2010: India’s Golden Year In Sports

India, a nation of a billion and more has often been humiliated on a world stage in sporting arenas. Not any more though as 2010 provided enough glimpses of what to look for in the future from our athletes. The sportsmen in all fields did well and after a long time it wasn’t only cricket that brought smiles to millions of sports fans.

The year, to start of rejoiced none other than Sachin Tendulkar, who as he has always done, enthralled the country with yet another record. Records though for him now should mean little, but this one was special. Not many would have thought that a man of 36 years (at that time) would have the abilities to score a double ton in a 50-over game. Age as a lot of people have said is just a number for the maestro.

 

He continued to enthrall throughout the year and was the batsman with the most number of runs in Test cricket and also a feat that should now be over and above all competition ever in the future, a half-century of Test tons. The best journalistic question for this machine now should be whether scoring a ton has not become monotonous for him because of the regularity with which he scores them. It is certainly a matter of pride to be a part of a generation which has witnessed something of this calibre.

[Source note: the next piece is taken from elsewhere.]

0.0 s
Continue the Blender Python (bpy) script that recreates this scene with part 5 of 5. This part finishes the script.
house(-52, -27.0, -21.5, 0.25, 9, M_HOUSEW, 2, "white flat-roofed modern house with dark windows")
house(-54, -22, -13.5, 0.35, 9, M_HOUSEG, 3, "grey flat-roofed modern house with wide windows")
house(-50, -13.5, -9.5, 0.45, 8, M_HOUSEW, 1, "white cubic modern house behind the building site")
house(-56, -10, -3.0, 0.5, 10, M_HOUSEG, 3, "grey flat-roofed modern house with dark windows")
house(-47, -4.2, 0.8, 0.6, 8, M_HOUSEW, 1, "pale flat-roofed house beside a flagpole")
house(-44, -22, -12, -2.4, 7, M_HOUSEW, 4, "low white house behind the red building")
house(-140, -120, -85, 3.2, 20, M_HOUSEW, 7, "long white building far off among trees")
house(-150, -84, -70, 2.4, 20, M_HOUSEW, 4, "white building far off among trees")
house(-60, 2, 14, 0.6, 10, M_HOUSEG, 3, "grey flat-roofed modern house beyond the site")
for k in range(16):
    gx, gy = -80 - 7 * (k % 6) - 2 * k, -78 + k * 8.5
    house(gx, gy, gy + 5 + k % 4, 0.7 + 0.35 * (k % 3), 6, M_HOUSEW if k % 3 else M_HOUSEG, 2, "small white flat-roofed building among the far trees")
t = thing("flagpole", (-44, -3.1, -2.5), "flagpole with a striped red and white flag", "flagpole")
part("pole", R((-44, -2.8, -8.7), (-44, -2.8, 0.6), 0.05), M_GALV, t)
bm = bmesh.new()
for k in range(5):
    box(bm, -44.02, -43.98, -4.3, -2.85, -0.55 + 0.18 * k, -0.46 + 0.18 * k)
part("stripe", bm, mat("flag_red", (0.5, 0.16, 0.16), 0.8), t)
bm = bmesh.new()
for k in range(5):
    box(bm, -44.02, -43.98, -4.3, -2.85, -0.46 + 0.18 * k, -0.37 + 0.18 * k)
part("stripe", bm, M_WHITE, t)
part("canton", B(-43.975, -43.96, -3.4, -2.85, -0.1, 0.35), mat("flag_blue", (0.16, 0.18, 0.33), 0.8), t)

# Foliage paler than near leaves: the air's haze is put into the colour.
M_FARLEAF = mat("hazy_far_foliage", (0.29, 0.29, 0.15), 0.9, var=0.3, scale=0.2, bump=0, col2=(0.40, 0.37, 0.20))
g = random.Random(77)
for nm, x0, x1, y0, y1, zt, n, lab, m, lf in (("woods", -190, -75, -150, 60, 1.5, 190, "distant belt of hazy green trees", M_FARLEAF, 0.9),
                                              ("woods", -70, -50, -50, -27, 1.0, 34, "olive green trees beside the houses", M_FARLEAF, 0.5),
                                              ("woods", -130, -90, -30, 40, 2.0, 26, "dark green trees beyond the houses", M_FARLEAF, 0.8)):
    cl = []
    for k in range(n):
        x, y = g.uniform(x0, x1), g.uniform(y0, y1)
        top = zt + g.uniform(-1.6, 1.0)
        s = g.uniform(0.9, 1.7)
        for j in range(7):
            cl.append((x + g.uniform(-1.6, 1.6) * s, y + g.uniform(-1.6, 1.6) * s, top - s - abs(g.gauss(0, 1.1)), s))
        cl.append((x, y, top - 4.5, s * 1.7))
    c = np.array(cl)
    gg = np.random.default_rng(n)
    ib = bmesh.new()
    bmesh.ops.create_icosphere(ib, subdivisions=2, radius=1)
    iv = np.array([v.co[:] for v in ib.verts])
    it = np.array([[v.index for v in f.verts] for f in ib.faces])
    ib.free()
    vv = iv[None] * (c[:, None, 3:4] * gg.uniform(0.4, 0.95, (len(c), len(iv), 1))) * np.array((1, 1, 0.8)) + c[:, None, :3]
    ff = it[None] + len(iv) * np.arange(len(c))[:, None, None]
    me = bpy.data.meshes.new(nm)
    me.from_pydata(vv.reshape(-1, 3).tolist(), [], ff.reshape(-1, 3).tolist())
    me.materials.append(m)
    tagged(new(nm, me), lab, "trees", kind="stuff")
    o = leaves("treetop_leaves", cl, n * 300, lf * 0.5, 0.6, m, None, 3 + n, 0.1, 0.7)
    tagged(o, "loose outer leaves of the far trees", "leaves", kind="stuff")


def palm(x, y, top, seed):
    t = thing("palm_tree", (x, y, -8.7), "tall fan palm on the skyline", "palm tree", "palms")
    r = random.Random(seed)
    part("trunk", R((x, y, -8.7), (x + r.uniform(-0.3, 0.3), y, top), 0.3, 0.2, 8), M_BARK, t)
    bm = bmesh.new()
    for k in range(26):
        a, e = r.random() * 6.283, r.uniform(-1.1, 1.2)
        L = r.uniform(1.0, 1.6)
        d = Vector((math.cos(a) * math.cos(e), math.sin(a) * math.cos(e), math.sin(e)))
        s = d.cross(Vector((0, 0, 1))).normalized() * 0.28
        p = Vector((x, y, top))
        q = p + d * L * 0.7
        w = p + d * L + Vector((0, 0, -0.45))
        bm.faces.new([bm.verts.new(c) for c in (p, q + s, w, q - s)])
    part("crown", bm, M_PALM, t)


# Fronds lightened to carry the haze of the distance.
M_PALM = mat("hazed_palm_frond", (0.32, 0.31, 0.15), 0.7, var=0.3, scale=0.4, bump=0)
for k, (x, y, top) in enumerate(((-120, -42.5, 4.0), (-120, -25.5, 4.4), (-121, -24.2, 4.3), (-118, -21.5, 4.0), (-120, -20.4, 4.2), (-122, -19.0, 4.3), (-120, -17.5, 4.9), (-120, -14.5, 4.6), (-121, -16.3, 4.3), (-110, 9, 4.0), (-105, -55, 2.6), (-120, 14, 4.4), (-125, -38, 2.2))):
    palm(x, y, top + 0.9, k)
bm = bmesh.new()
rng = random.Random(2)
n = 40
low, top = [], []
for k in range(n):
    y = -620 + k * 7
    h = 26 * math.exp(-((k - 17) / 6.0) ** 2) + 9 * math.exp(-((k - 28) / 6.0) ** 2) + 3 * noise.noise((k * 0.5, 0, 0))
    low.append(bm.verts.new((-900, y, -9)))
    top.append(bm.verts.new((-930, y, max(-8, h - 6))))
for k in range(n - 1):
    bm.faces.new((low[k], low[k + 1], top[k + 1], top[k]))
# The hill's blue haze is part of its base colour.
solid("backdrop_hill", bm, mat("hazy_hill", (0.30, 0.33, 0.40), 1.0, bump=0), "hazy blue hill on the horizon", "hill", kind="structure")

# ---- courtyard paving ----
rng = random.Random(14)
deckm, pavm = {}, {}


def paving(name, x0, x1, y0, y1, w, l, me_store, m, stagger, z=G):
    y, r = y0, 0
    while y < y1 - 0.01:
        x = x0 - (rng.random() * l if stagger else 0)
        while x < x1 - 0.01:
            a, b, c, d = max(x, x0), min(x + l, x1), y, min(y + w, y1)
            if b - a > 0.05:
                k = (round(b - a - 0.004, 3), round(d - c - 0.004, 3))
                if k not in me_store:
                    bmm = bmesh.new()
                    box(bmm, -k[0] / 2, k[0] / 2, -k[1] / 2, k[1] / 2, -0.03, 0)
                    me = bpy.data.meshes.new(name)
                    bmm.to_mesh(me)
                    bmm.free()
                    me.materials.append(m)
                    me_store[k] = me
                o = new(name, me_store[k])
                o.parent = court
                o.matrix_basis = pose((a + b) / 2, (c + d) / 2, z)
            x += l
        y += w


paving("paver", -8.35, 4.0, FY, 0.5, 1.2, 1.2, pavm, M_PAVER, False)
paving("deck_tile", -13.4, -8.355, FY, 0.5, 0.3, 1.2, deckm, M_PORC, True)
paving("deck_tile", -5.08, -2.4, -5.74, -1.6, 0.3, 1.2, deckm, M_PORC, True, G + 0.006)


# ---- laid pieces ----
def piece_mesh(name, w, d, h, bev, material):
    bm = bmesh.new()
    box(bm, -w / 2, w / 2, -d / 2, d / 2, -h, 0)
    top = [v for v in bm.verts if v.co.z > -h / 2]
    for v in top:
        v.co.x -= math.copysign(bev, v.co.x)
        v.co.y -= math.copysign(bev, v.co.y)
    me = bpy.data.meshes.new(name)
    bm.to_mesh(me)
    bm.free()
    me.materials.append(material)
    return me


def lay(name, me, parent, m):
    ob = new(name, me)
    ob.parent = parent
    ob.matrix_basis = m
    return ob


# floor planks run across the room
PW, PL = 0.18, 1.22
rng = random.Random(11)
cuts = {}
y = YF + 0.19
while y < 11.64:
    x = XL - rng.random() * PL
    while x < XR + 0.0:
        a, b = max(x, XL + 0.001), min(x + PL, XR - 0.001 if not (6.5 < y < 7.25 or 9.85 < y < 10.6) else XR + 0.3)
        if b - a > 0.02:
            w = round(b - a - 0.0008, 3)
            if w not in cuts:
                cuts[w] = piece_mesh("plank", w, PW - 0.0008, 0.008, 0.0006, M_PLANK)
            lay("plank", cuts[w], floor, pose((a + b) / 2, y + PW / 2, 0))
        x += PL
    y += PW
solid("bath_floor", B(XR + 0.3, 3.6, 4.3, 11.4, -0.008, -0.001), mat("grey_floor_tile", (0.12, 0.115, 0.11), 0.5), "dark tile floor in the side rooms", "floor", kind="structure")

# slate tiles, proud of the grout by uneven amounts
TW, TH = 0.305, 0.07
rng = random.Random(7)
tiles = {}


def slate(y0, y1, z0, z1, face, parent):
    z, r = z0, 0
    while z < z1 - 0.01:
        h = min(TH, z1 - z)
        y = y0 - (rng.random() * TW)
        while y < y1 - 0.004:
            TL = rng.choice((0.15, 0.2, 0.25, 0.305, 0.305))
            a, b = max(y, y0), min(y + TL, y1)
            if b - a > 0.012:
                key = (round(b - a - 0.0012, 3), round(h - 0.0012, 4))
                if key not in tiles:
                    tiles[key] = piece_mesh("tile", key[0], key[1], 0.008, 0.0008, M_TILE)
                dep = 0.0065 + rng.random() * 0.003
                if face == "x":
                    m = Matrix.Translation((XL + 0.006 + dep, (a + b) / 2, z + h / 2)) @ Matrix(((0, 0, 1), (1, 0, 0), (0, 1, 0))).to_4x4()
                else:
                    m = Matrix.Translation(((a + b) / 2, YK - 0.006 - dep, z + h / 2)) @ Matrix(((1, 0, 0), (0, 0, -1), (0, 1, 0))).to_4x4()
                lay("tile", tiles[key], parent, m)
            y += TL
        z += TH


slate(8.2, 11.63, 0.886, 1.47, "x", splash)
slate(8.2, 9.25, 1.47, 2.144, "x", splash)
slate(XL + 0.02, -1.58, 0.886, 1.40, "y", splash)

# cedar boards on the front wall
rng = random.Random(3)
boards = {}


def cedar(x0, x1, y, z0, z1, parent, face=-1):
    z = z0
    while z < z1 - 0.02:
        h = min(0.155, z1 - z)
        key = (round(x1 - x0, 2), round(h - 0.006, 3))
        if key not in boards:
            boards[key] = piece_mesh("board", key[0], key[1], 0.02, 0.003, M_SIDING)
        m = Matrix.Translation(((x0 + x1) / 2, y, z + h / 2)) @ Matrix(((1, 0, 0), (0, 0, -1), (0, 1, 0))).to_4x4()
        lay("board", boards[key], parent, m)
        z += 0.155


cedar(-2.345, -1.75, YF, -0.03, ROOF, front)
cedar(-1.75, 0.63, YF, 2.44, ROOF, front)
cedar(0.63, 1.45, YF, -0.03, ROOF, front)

The Sachin Tendulkar facts though weren’t surprising. He has done such things time and again, and for the rest of the time he will play, he will continue to mint runs, win matches for India and create records which would be impossible to match. What was surprising and being worth it was India Shining on the athletic track. It was tough even imagining Indian girls winning a 4x400 track and field event. Not only they did it in India’s biggest sporting spectacle Commonwealth Games, they repeated the feat in Asian Games in Guangzhou.

In both the events, the Commonwealth Games and later in the Asian Games record-breaking medal hauls brought cheers on the faces of millions of this nation. Thirty eight gold medals at the Commonwealth Games in Delhi and 14 Gold at Guangzhou were unbelievable and completely unexpected to say the least.

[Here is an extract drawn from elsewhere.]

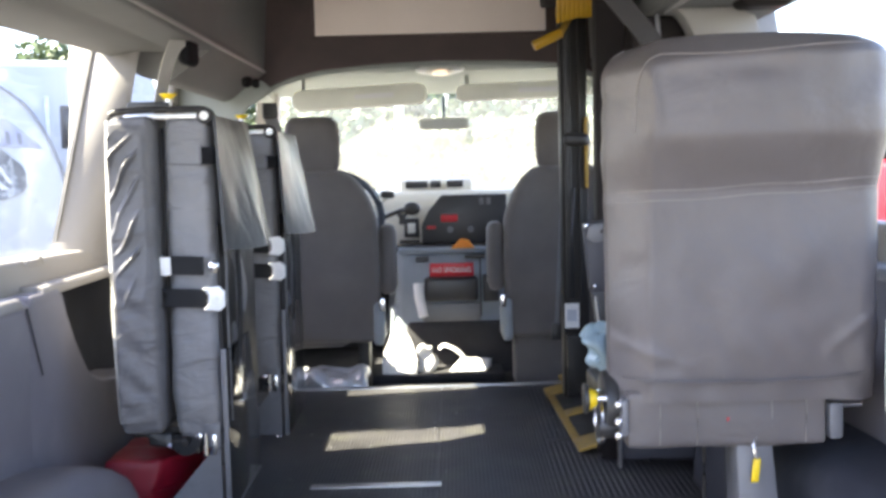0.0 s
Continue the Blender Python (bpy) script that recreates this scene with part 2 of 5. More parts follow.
def floor_mat():
    """Black, dusty, ribbed rubber with pale scuffs, crumbs and glints painted on the right ribs."""
    m = mat("ribbed_rubber", (0.0485, 0.0468, 0.0478), 0.50, vary=0.3, scale=3.5, grain=0.5, grain_scale=300, stain=(0.121, 0.124, 0.082), stain_amount=0.40, spec=0.35)
    n, l = m.node_tree.nodes, m.node_tree.links
    p = n["Principled BSDF"]
    base = p.inputs["Base Color"].links[0].from_socket
    geo = n.new("ShaderNodeNewGeometry")

    def layer(base, fac, color):
        mix = n.new("ShaderNodeMix")
        mix.data_type = "RGBA"
        mix.inputs["B"].default_value = (*color, 1)
        l.new(fac, mix.inputs["Factor"])
        l.new(base, mix.inputs["A"])
        return mix.outputs["Result"]

    def blob(cx, cy, rx, ry, turn, lo, hi, amount, scale):
        """An uneven pale scuff or painted rib glint round a place on the floor."""
        mp = n.new("ShaderNodeMapping")
        mp.vector_type = "TEXTURE"
        mp.inputs["Location"].default_value = (cx, cy, 0)
        mp.inputs["Rotation"].default_value = (0, 0, radians(turn))
        mp.inputs["Scale"].default_value = (rx, ry, 1)
        l.new(geo.outputs["Position"], mp.inputs[0])
        ln = n.new("ShaderNodeVectorMath")
        ln.operation = "LENGTH"
        l.new(mp.outputs[0], ln.inputs[0])
        fall = n.new("ShaderNodeMapRange")
        fall.inputs["From Min"].default_value, fall.inputs["From Max"].default_value = 1.0, 0.2
        l.new(ln.outputs["Value"], fall.inputs["Value"])
        no = n.new("ShaderNodeTexNoise")
        no.inputs["Scale"].default_value, no.inputs["Detail"].default_value = scale, 8
        l.new(geo.outputs["Position"], no.inputs["Vector"])
        lim = n.new("ShaderNodeMapRange")
        lim.inputs["From Min"].default_value, lim.inputs["From Max"].default_value = lo, hi
        lim.inputs["To Max"].default_value = amount
        l.new(no.outputs["Fac"], lim.inputs["Value"])
        mu = n.new("ShaderNodeMath")
        mu.operation = "MULTIPLY"
        l.new(fall.outputs[0], mu.inputs[0])
        l.new(lim.outputs[0], mu.inputs[1])
        return mu.outputs[0]

    dust_glare = (0.30, 0.305, 0.24)
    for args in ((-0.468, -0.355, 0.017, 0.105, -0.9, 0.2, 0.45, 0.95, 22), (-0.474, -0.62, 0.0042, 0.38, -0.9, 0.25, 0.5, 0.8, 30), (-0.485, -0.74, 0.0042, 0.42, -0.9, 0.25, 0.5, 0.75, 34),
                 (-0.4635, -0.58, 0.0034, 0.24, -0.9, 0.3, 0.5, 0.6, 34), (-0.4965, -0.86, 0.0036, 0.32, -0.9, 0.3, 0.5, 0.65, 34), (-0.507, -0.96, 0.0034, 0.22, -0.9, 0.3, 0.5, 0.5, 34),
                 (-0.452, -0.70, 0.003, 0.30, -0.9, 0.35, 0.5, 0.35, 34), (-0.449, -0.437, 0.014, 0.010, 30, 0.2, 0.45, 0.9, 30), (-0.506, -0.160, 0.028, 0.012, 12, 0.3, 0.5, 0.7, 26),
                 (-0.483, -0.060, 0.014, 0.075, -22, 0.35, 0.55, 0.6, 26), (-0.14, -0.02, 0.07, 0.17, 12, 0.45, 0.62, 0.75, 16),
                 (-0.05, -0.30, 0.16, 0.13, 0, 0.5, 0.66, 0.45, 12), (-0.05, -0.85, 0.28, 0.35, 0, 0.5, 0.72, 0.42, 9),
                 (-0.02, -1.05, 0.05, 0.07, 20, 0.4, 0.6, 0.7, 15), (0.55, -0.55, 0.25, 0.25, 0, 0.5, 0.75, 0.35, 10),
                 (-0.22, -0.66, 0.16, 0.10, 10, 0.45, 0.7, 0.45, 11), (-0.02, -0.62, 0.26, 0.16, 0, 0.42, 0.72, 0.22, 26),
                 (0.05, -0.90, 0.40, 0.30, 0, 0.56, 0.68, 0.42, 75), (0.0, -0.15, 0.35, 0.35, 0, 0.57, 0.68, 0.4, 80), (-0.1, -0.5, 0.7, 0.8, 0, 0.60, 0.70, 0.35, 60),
                 # these two paint the light glinting on the right-hand ribs into the colour
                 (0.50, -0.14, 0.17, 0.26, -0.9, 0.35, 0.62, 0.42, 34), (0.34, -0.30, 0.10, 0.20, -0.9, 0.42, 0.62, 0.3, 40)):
        base = layer(base, blob(*args), dust_glare)
    dots = n.new("ShaderNodeTexVoronoi")
    dots.inputs["Scale"].default_value = 26
    l.new(geo.outputs["Position"], dots.inputs["Vector"])
    lim = n.new("ShaderNodeMapRange")
    lim.inputs["From Min"].default_value, lim.inputs["From Max"].default_value = 0.10, 0.06
    l.new(dots.outputs["Distance"], lim.inputs["Value"])
    pick = n.new("ShaderNodeSeparateColor")
    l.new(dots.outputs["Color"], pick.inputs[0])
    some = n.new("ShaderNodeMath")
    some.operation = "GREATER_THAN"
    some.inputs[1].default_value = 0.80
    l.new(pick.outputs[0], some.inputs[0])
    mu = n.new("ShaderNodeMath")
    mu.operation = "MULTIPLY"
    l.new(lim.outputs[0], mu.inputs[0])
    l.new(some.outputs[0], mu.inputs[1])
    l.new(layer(base, mu.outputs[0], (0.5, 0.5, 0.5)), p.inputs["Base Color"])
    return m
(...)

The sportsmen and women of the year surely were Sania Nehwal winning four top tournaments and a Gold at Commonwealth Games and following her closely has to be India’s Hercules, Sushil Kumar, who did everything right. Every time he landed on the mat, the opposition was floored. His best though was winning the World Championship in Moscow. Som Devvarman won two Gold medals at the Asian Games and proved why many say, he is a serious one for the future. Vijender Singh after his failure at the CWG proved his mettle at Asian Games and Ronjan Sodhi did his bit to justify why Indian shooters can be worlds best on their day.

But apart from all this, what was really ecstatic was the performance of Indian athletes. First in Delhi and then at Guangzhou, Indian athletes did what none would have expected. Preeja Sreedharan, Sudha Singh, Ashwini Akkunji, ios5eph Abraham, Bajrang Lal Thakar, Krishna Poonia and another few made sure they won’t be left unrecognized by Indian crowds the next time they are walking on the road.

It was during the 14-day of Commonwealth Games that for the first time, India’s non-official national sport, cricket went to the backstage for a while and other stars hogged limelight and deservingly so, as in another first of its kind, India came second in the medals tally of this multi-nation sporting event.

Off the ground though the story wasn’t all that rosy. In cricket we saw Lalit Modi being scuttled out of BCCI, only to be termed a fugitive in a matter of months, after being crowned as the maker of the world’s biggest sporting league just a few days back.

In games apart from cricket as well the muck was well placed. Administrators took away all the negative limelight prior and post the games with multi-crore scams in everything related to the organization of the mega event. Such was the messy state of affairs just a few days prior to the games that a lot of top athletes pulled out and a few countries also threatened not being a part of it. CBI now has taken over the investigations and we can only hope that the guilty will be brought to justice irrespective of his position.

Overall a great year for Indian sports and it isn’t difficult for us to now imagine that with the right sort of corporate funding and effective grassroots and local sporting projects we can really be a sporting nation. Yes, this dream will take time to come true but the starting grunts have been made.